▶ _THE PROBLEM_: Copy every line of the listing exactly.

▶ _MATERIAL PROVIDED_:
════════════════════

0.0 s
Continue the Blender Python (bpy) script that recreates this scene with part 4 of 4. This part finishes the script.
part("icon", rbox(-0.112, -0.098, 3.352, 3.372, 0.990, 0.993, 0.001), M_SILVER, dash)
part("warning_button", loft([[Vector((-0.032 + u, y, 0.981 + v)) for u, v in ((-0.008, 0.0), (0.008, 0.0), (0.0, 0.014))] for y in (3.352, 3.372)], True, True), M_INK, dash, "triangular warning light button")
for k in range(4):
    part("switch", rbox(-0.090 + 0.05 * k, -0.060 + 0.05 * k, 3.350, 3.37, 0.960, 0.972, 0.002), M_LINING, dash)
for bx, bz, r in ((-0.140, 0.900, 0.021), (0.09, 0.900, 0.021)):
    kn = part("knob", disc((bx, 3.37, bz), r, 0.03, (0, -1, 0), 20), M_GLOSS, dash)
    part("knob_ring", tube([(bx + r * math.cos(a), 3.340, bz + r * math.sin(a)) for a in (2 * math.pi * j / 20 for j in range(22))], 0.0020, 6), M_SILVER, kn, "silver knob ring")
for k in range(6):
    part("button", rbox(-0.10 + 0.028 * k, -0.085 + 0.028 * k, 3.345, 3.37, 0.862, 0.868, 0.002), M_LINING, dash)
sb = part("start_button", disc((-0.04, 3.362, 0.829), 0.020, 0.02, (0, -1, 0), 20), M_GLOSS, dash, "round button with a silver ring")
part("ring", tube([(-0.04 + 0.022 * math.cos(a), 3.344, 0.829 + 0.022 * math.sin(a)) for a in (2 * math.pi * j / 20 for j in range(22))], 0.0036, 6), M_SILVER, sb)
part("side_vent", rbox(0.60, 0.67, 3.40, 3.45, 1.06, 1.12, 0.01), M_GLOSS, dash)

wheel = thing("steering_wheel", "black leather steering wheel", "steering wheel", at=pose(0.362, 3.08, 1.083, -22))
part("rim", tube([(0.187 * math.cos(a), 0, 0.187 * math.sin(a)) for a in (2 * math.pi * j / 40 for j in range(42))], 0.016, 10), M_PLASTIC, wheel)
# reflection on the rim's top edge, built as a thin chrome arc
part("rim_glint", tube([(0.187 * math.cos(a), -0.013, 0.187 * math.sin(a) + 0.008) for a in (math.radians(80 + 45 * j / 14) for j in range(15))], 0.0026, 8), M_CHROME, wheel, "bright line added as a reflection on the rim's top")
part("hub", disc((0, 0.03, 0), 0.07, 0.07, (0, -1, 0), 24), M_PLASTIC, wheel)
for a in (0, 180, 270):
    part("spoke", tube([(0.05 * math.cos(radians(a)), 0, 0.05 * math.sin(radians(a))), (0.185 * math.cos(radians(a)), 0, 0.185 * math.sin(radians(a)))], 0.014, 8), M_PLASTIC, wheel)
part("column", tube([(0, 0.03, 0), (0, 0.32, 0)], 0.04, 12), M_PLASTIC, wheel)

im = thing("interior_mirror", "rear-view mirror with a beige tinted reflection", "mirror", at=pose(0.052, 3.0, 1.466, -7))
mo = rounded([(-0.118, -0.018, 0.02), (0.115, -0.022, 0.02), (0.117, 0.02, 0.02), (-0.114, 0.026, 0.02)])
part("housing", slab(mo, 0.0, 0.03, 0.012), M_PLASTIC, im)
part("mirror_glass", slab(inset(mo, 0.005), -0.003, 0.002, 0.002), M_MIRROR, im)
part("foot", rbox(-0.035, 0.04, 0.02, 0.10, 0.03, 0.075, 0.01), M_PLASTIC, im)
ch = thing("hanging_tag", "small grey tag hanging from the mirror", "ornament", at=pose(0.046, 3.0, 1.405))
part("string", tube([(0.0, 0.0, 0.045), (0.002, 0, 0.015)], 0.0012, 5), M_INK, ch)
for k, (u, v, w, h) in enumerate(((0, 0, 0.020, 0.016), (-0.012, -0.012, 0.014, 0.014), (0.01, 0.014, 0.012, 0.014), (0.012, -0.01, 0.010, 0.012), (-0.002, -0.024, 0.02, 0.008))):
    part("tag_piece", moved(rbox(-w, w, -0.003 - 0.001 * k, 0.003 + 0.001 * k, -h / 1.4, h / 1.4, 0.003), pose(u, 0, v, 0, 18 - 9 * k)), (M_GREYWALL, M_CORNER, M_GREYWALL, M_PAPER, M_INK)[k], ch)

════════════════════

▶ _REPLY TO THE TASK_:
0.0 s
Continue the Blender Python (bpy) script that recreates this scene with part 4 of 4. This part finishes the script.
part("icon", rbox(-0.112, -0.098, 3.352, 3.372, 0.990, 0.993, 0.001), M_SILVER, dash)
part("warning_button", loft([[Vector((-0.032 + u, y, 0.981 + v)) for u, v in ((-0.008, 0.0), (0.008, 0.0), (0.0, 0.014))] for y in (3.352, 3.372)], True, True), M_INK, dash, "triangular warning light button")
for k in range(4):
    part("switch", rbox(-0.090 + 0.05 * k, -0.060 + 0.05 * k, 3.350, 3.37, 0.960, 0.972, 0.002), M_LINING, dash)
for bx, bz, r in ((-0.140, 0.900, 0.021), (0.09, 0.900, 0.021)):
    kn = part("knob", disc((bx, 3.37, bz), r, 0.03, (0, -1, 0), 20), M_GLOSS, dash)
    part("knob_ring", tube([(bx + r * math.cos(a), 3.340, bz + r * math.sin(a)) for a in (2 * math.pi * j / 20 for j in range(22))], 0.0020, 6), M_SILVER, kn, "silver knob ring")
for k in range(6):
    part("button", rbox(-0.10 + 0.028 * k, -0.085 + 0.028 * k, 3.345, 3.37, 0.862, 0.868, 0.002), M_LINING, dash)
sb = part("start_button", disc((-0.04, 3.362, 0.829), 0.020, 0.02, (0, -1, 0), 20), M_GLOSS, dash, "round button with a silver ring")
part("ring", tube([(-0.04 + 0.022 * math.cos(a), 3.344, 0.829 + 0.022 * math.sin(a)) for a in (2 * math.pi * j / 20 for j in range(22))], 0.0036, 6), M_SILVER, sb)
part("side_vent", rbox(0.60, 0.67, 3.40, 3.45, 1.06, 1.12, 0.01), M_GLOSS, dash)

wheel = thing("steering_wheel", "black leather steering wheel", "steering wheel", at=pose(0.362, 3.08, 1.083, -22))
part("rim", tube([(0.187 * math.cos(a), 0, 0.187 * math.sin(a)) for a in (2 * math.pi * j / 40 for j in range(42))], 0.016, 10), M_PLASTIC, wheel)
# reflection on the rim's top edge, built as a thin chrome arc
part("rim_glint", tube([(0.187 * math.cos(a), -0.013, 0.187 * math.sin(a) + 0.008) for a in (math.radians(80 + 45 * j / 14) for j in range(15))], 0.0026, 8), M_CHROME, wheel, "bright line added as a reflection on the rim's top")
part("hub", disc((0, 0.03, 0), 0.07, 0.07, (0, -1, 0), 24), M_PLASTIC, wheel)
for a in (0, 180, 270):
    part("spoke", tube([(0.05 * math.cos(radians(a)), 0, 0.05 * math.sin(radians(a))), (0.185 * math.cos(radians(a)), 0, 0.185 * math.sin(radians(a)))], 0.014, 8), M_PLASTIC, wheel)
part("column", tube([(0, 0.03, 0), (0, 0.32, 0)], 0.04, 12), M_PLASTIC, wheel)

im = thing("interior_mirror", "rear-view mirror with a beige tinted reflection", "mirror", at=pose(0.052, 3.0, 1.466, -7))
mo = rounded([(-0.118, -0.018, 0.02), (0.115, -0.022, 0.02), (0.117, 0.02, 0.02), (-0.114, 0.026, 0.02)])
part("housing", slab(mo, 0.0, 0.03, 0.012), M_PLASTIC, im)
part("mirror_glass", slab(inset(mo, 0.005), -0.003, 0.002, 0.002), M_MIRROR, im)
part("foot", rbox(-0.035, 0.04, 0.02, 0.10, 0.03, 0.075, 0.01), M_PLASTIC, im)
ch = thing("hanging_tag", "small grey tag hanging from the mirror", "ornament", at=pose(0.046, 3.0, 1.405))
part("string", tube([(0.0, 0.0, 0.045), (0.002, 0, 0.015)], 0.0012, 5), M_INK, ch)
for k, (u, v, w, h) in enumerate(((0, 0, 0.020, 0.016), (-0.012, -0.012, 0.014, 0.014), (0.01, 0.014, 0.012, 0.014), (0.012, -0.01, 0.010, 0.012), (-0.002, -0.024, 0.02, 0.008))):
    part("tag_piece", moved(rbox(-w, w, -0.003 - 0.001 * k, 0.003 + 0.001 * k, -h / 1.4, h / 1.4, 0.003), pose(u, 0, v, 0, 18 - 9 * k)), (M_GREYWALL, M_CORNER, M_GREYWALL, M_PAPER, M_INK)[k], ch)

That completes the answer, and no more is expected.